Small business owners are right to ask what an event actually delivers, and entertainment is part of that calculation. The return shows up in places a spreadsheet does not always capture at first glance.

Client retention is the clearest. Keeping an existing client costs a fraction of acquiring a new one, and a single memorable evening can be the difference between a contract that renews and one that quietly lapses. When a client associates your company with a genuinely good time rather than another sales touchpoint, you have built equity that pricing wars cannot easily erode.

Word of mouth is the second. People do not post photos or tell coworkers about a routine networking dinner, but they absolutely share the night something impossible happened a foot in front of them. That organic reach is advertising you could never buy at the same price, and it travels through exactly the local networks a small business depends on.

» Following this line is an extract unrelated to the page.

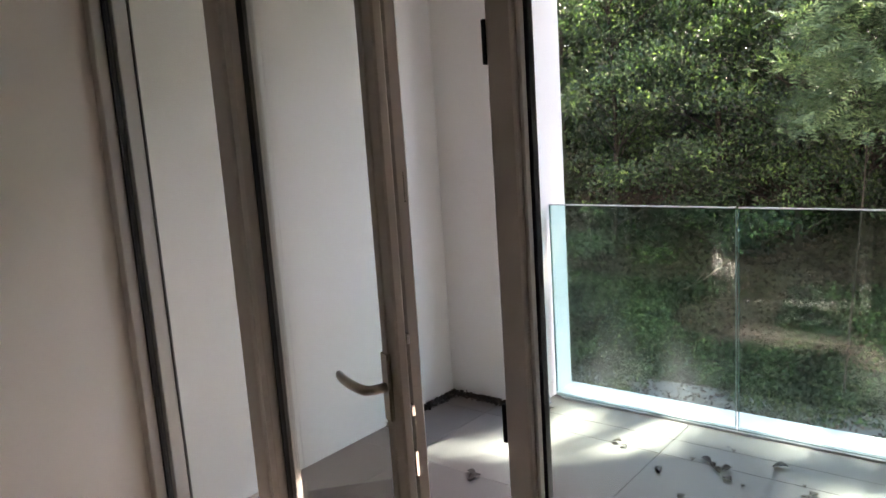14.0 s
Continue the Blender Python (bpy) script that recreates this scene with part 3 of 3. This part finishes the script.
wall_socket(2.838, 0.365, "white single wall socket above the skirting")
wall_socket(4.158, 0.388, "white single wall socket beside the media plate")
media = thing("media_socket", "white wide media socket plate with outlets", "socket", (LEFT, 4.008, 0.382))
part("plate", boxes((0, 0.013, -0.08, 0.08, -0.044, 0.044), bevel=0.003), M_SOCKET, media)
bm = bmesh.new()
for y, w in ((-0.045, 0.012), (-0.01, 0.018), (0.035, 0.032)):
    box(bm, 0.012, 0.0136, y - w, y + w, -0.010, 0.010)
part("outlet", bm, M_DARKPRINT, media)
cap = thing("cover_cap", "small round white cap on the wall", "wall plate", (LEFT, 3.0, 0.37))
bm = bmesh.new()
cyl(bm, (0, 0, 0), (0.006, 0, 0), 0.014, 0.012, 20)
part("disc", bm, M_SOCKET, cap)
sw = thing("light_switch", "white double light switch on the partition", "light switch", (PILLAR_X, 4.95, 0.98))
part("plate", boxes((0, 0.009, -0.043, 0.043, -0.075, 0.075), bevel=0.003), M_SOCKET, sw)
for z in (-0.036, 0.036):
    part("rocker", boxes((0.009, 0.013, -0.03, 0.03, z - 0.028, z + 0.028), bevel=0.002), M_SOCKET, sw)
plate = thing("wall_plate", "white blank cover plate on the wall", "wall plate", (RIGHT, 6.15, 0.51))
part("plate", boxes((-0.006, 0, -0.04, 0.04, -0.04, 0.04), bevel=0.003), M_SOCKET, plate)


# ---- balcony: dry leaves and debris ----
def dry_leaf(size):
    bm = bmesh.new()
    n = 7
    rows = []
    for i in range(n):
        u = i / (n - 1)
        w = 0.36 * size * math.sin(math.pi * min(1, u * 0.94 + 0.03)) * (1 + 0.35 * math.sin(u * 19))
        z = size * (0.10 * math.sin(3.0 * u + 0.6) + 0.015)
        lift = size * 0.22 * (0.5 + u)
        rows.append([bm.verts.new((size * (u - 0.5), s * w, z + abs(s) * lift * (0.6 + 0.4 * math.sin(5 * u)))) for s in (-1, -0.45, 0, 0.45, 1)])
    for a, b in zip(rows, rows[1:]):
        for k in range(4):
            bm.faces.new((a[k], a[k + 1], b[k + 1], b[k]))
    low = min(v.co.z for v in bm.verts)
    bmesh.ops.translate(bm, vec=(0, 0, 0.001 - low), verts=bm.verts)
    bmesh.ops.solidify(bm, geom=list(bm.faces), thickness=0.0012)
    return mesh_of("dry_leaf", bm, M_DRYLEAF, True)


LEAF_MESHES = [dry_leaf(s) for s in (0.038, 0.05, 0.062, 0.026)]
SPOTS = [(-0.11, 6.67), (-0.06, 6.64), (0.25, 6.67), (0.30, 6.69), (0.34, 6.66), (0.37, 6.62), (0.40, 6.65), (0.34, 6.86), (0.37, 6.84), (0.43, 6.56), (0.50, 6.54), (0.43, 6.24), (0.41, 6.27),
         (0.73, 6.56), (0.75, 6.60), (0.58, 6.78), (0.33, 6.33), (0.70, 6.66), (0.16, 6.5), (0.60, 6.2), (-0.51, 6.06), (-0.47, 6.03), (0.9, 6.35), (1.0, 5.7), (-0.58, 6.88), (-0.6, 6.86), (-1.15, 6.74), (-1.1, 6.78), (-1.02, 6.77), (-0.93, 6.79), (-1.17, 6.6), (-1.16, 6.48), (-0.85, 6.78), (-1.13, 6.66)]
rnd = random.Random(4)
for i, (x, y) in enumerate(SPOTS):
    ob = new("dry_leaf", LEAF_MESHES[rnd.choice((0, 1, 1, 2, 3))])
    ob.matrix_world = pose(x, y, 0.0005, rnd.uniform(-6, 6), rnd.uniform(-6, 6), rnd.uniform(0, 360))
    tagged(ob, "curled dry brown leaf on the balcony floor", "leaf", "dry leaves on the balcony")


def debris(x0, y0, x1, y1, width, height, seed, out):
    """A ragged heap of dirt along a wall's foot; out points into the balcony."""
    r = random.Random(seed)
    bm = bmesh.new()
    n = 70
    rings = []
    for i in range(n):
        u = i / (n - 1)
        p = Vector((x0 + (x1 - x0) * u, y0 + (y1 - y0) * u, 0))
        fade = min(1, u * 6, (1 - u) * 6)
        w = width * (0.35 + 0.65 * abs(noise.noise(Vector((u * 9, seed, 0)))) * 1.8) * fade + 0.004
        h = height * (0.30 + 0.7 * abs(noise.noise(Vector((u * 13, seed, 4)))) * 2.0) * fade + 0.002
        o = Vector(out)
        prof = [(0.0, 1.0), (0.25, 0.85), (0.55, 0.45), (0.8, 0.18), (1.0, 0.0)]
        rings.append([bm.verts.new(p + o * (w * a) + Vector((0, 0, h * b * r.uniform(0.4, 1.5)))) for a, b in prof])
    for a, b in zip(rings, rings[1:]):
        for k in range(4):
            bm.faces.new((a[k], b[k], b[k + 1], a[k + 1]))
    for i in range(240):
        u = r.random()
        p = Vector((x0 + (x1 - x0) * u, y0 + (y1 - y0) * u, 0)) + Vector(out) * width * 1.3 * r.random() ** 1.7
        s = r.uniform(0.003, 0.010)
        m = Matrix.Translation(p + Vector((0, 0, s + height * 0.3 * r.random()))) @ Euler((r.random() * 3, r.random() * 3, r.random() * 3)).to_matrix().to_4x4()
        bmesh.ops.create_icosphere(bm, subdivisions=1, radius=s, matrix=m @ Matrix.Diagonal((1.6, 1, 0.35, 1)))
    return bm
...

Finally, there is the morale return on internal events. Replacing an employee is expensive and disruptive, and a team that feels genuinely valued is far more likely to stay. An evening built around shared astonishment and laughter does more for cohesion than another all-hands meeting ever will.

For a small business, every event is a chance to deepen a relationship. Give people more than food and a parking validation, and you give them a reason to remember you. The companies that thrive on word of mouth are the ones that make people feel something, and a night of genuine astonishment is one of the surest ways to do exactly that.